I walked Ingrid to her scout meeting. Their ordinary meetings are on Tuesday evenings, but this weekend they’re having a sleepover in their “base” or whatever scouts have.
The fresh snow makes the kids want to do all kinds of things with it but the snow is too cold and does not stick together at all. Ingrid’s attempts at snowballs disintegrated before they left her hand.
(Spånga scouts are housed in a lovely building that used to be a church in a previous life.)

View from St. Eriksbron towards the city.

The world is gray and brown and dull and wet. The colourful part of autumn is well behind us: the leaves have not only fallen but also been trampled into brown mush. I’m glad for the little staghorn sumac that still has its bright leaves.
PS: The links below this post reminded me of a post from our first autumn here in Spånga, about how the city leaves leaves on the ground and waits with cleaning them away until they’ve been well trampled into slippery, disgusting sludge. They still do it this way. My current theory is that this way it’s easier to clean the leaves up with street cleaning machines, so they need fewer staff for the job.

All of a sudden it actually feels like autumn outside.

In Malmö again today. This is the house across the street from the Malmö office.
The office is right in the middle of Malmö, a few hundred metres from the train station where I get off and on the airport shuttle bus. So I the only part of Malmö I see is the centre, the pretty cobbled squares, the pedestrian streets with nice little shops. In my mind’s eye that is what all of Malmö is like.

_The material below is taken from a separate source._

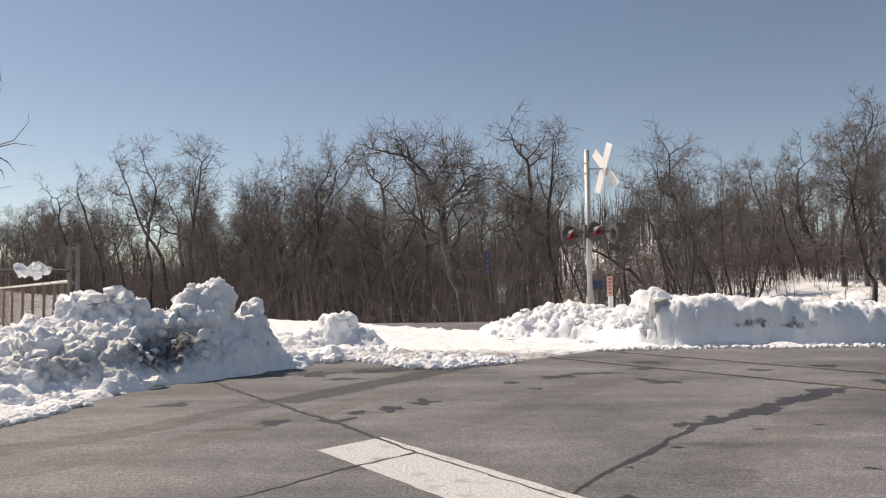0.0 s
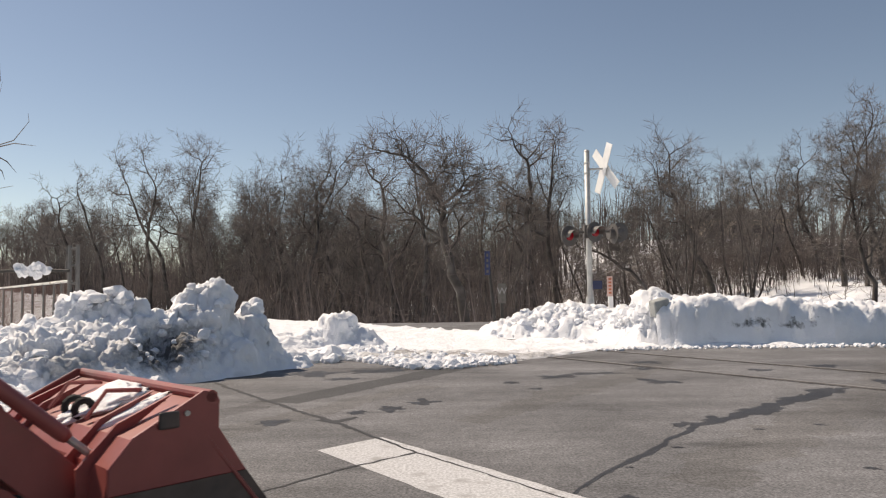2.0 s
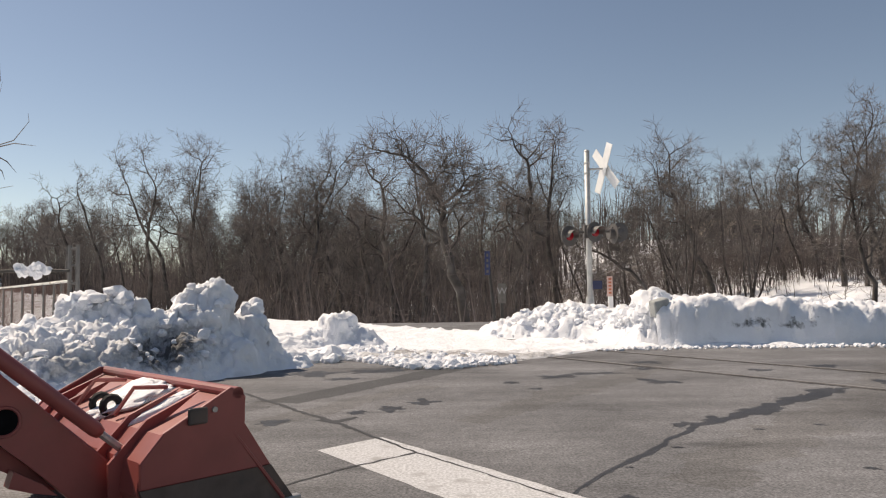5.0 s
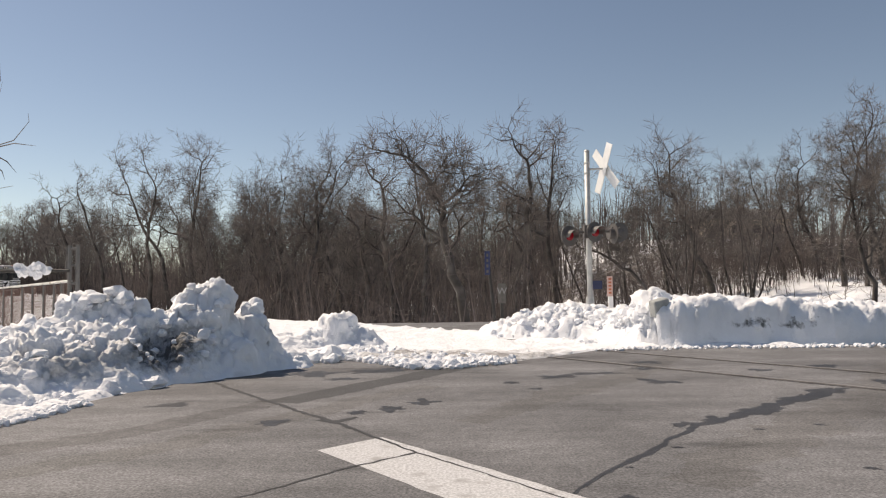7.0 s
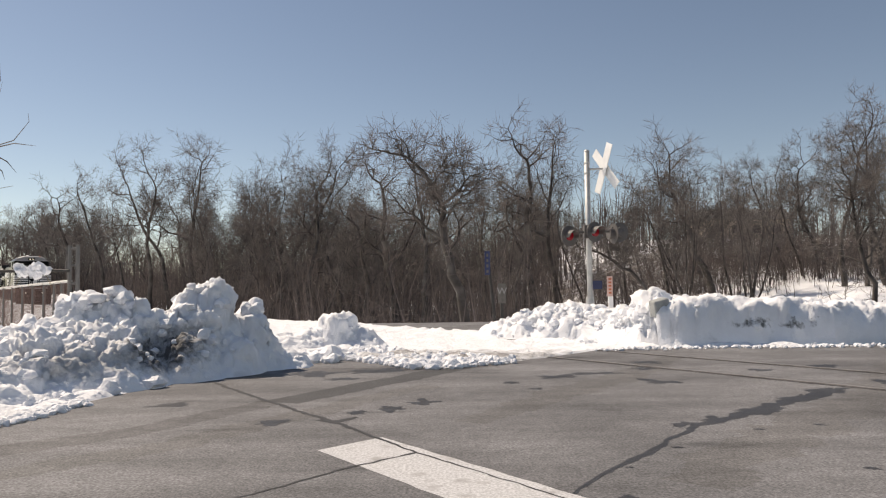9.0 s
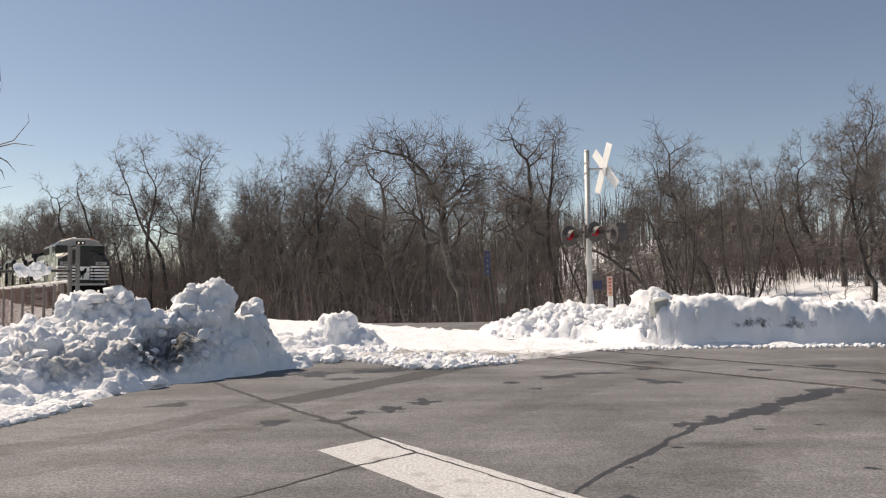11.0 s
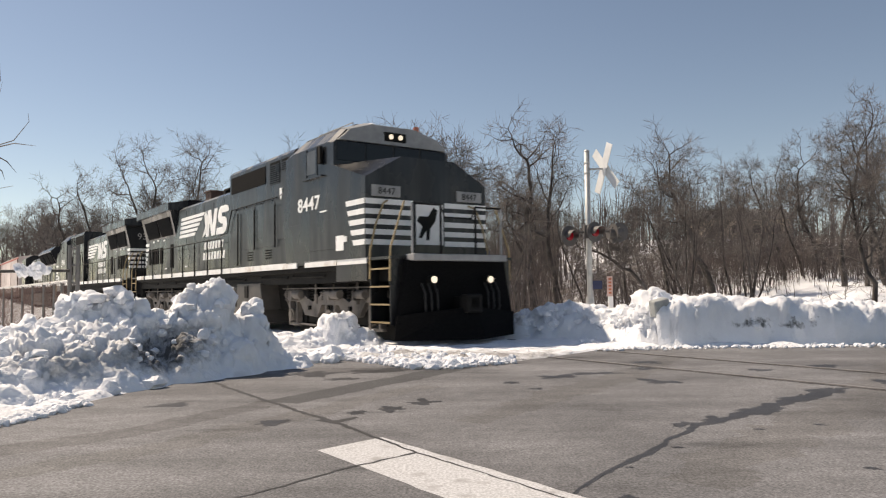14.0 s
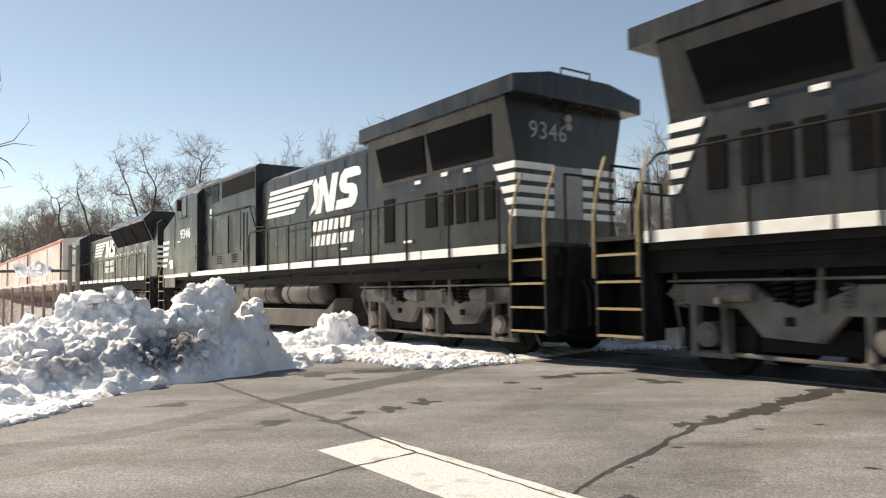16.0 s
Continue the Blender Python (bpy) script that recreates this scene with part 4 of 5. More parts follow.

Another trip to Malmö to spend a day in our Malmö office. Another too-early morning, another day of mostly waiting to be transported. A day of sitting in a narrow space, a space that is not mine. A day of following someone else’s schedule.
A day that was long and tiring but felt half-wasted.
So tiring that I went to bed at the same time as Ingrid, about two hours before my normal bedtime.

We flew home from Malmö today.
Bromma airport is not very far from where we live. The approach path passes quite nearby and we can see all the aircraft fly past. We live just far enough so the noise doesn’t bother us; a few blocks closer to the airport and it’s much noisier.
And since we can see the aircraft, the aircraft can see us as well. We didn’t quite fly over our house, but nearly. There’s my house! There’s the kids’ school! All there. I wished I could shout to the pilot to slow down so I can take pictures. Now I couldn’t, so the pictures look like crap, but it was fun anyway.
It reminded me of the balloon flight Eric and I took over London. (That was before I started blogging so I never wrote about it or posted any photos.) That flight also passed almost straight over our home as well as our workplaces, and I remember that same feeling of wanting to slow down to really get a good look at our home from above.
Balloons fly over Spånga, too. On several occasions they’ve passed so close by, and so low down, that we’ve waved to the passengers. I wonder how predictable the flight path is – if a fly-by of our home was highly probable, it would be fun to do it.